• _Job_:
Extract every line that contains the string "More".

• _Data for this task_:

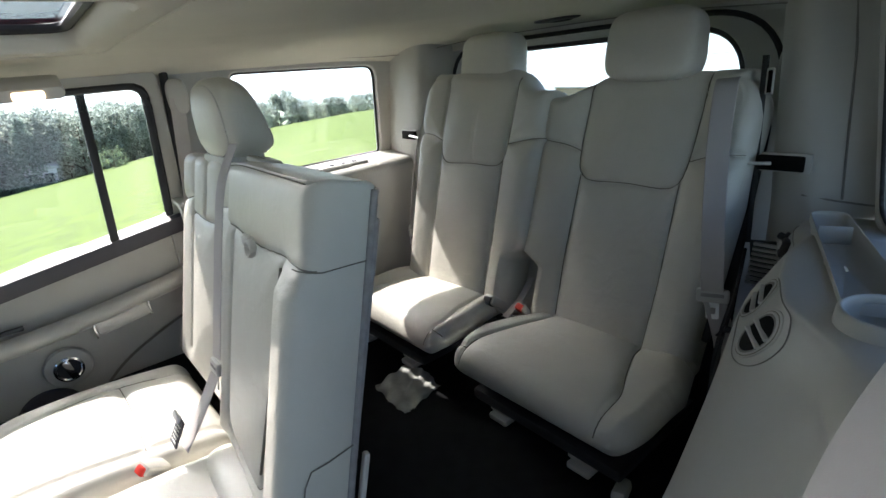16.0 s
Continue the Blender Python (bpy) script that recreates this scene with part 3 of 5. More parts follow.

...

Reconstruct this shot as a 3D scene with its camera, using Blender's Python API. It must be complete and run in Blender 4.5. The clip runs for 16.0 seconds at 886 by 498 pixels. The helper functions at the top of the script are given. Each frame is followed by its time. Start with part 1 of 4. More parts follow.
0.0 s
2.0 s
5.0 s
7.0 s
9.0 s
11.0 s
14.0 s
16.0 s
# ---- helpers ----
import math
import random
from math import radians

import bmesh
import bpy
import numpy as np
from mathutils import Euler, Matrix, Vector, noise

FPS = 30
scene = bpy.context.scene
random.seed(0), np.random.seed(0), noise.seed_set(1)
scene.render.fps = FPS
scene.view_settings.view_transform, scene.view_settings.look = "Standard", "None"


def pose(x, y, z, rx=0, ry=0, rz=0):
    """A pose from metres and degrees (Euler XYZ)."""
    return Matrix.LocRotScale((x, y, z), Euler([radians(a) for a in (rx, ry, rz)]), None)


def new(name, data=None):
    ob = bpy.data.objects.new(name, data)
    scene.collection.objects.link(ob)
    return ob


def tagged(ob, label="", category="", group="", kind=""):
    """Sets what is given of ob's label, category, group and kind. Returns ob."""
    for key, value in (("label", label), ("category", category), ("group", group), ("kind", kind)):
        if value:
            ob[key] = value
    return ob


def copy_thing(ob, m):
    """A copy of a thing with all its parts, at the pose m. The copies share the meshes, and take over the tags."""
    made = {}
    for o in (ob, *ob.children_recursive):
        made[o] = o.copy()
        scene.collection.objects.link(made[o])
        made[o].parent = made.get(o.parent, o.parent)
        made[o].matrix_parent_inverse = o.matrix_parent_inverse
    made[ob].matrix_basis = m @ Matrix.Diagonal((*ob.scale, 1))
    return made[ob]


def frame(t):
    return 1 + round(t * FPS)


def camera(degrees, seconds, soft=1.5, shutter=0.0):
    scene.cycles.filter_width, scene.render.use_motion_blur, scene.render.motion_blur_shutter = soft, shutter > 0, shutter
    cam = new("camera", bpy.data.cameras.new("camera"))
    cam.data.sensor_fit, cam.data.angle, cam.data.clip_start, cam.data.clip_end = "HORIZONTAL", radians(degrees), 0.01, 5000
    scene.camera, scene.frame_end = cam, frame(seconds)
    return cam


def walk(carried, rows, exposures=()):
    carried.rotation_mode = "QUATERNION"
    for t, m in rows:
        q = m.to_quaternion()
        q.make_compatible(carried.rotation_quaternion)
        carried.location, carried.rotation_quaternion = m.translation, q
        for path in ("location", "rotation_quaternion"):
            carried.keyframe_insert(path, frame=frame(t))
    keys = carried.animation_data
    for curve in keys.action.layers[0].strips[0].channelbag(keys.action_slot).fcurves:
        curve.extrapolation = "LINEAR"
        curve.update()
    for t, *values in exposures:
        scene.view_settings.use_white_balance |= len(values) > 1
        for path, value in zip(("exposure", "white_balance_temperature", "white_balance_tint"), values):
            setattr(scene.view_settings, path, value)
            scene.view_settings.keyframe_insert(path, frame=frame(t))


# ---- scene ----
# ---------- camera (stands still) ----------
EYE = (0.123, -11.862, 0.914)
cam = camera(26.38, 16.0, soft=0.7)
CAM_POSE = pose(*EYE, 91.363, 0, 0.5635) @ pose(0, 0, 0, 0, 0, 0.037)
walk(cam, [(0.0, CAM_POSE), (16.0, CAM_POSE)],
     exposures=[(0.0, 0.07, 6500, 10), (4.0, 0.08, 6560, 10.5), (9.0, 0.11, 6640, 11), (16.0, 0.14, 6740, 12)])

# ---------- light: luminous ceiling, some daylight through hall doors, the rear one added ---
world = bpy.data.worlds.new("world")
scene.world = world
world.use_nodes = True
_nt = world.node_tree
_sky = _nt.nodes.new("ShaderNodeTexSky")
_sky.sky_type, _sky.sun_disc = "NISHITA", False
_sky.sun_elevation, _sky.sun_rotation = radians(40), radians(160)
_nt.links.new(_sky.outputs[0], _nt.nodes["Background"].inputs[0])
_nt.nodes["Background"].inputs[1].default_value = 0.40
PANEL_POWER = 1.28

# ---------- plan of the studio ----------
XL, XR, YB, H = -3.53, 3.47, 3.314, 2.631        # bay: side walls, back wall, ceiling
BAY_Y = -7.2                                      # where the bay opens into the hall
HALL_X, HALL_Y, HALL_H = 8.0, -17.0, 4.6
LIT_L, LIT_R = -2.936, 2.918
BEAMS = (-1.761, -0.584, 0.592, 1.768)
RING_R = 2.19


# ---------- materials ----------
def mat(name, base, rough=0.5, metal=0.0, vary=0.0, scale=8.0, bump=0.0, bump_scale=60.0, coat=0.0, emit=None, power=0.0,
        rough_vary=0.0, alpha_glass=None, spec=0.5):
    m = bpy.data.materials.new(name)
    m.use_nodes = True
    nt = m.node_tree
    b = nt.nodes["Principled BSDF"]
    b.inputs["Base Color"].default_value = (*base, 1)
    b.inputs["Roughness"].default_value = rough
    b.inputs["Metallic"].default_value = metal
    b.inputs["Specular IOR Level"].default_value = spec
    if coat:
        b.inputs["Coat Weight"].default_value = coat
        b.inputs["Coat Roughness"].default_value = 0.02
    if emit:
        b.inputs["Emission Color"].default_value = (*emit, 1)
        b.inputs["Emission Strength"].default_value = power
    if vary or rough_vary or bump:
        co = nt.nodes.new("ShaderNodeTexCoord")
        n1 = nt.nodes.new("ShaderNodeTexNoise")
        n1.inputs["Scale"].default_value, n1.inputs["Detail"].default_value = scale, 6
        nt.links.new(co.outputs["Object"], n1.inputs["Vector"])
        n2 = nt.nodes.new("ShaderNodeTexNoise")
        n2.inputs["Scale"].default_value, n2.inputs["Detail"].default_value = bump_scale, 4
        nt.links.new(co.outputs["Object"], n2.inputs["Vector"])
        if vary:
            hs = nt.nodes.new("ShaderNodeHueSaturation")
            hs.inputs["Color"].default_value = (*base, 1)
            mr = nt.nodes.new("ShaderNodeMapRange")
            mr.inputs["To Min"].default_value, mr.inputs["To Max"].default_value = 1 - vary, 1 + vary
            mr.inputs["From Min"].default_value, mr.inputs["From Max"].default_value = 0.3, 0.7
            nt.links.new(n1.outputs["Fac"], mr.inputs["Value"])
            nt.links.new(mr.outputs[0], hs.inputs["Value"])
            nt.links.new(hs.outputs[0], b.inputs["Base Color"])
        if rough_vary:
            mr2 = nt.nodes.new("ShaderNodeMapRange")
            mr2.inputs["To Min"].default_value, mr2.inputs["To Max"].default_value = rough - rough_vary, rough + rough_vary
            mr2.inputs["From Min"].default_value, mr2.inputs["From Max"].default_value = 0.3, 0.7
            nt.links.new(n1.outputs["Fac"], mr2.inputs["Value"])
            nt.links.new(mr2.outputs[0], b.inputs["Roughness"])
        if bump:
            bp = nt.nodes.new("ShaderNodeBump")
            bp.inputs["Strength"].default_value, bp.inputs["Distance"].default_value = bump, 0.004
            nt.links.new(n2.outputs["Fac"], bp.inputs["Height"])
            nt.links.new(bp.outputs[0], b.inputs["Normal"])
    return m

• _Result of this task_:
Continue the Blender Python (bpy) script that recreates this scene with part 3 of 5. More parts follow.
Reconstruct this shot as a 3D scene with its camera, using Blender's Python API. It must be complete and run in Blender 4.5. The clip runs for 16.0 seconds at 886 by 498 pixels. The helper functions at the top of the script are given. Each frame is followed by its time. Start with part 1 of 4. More parts follow.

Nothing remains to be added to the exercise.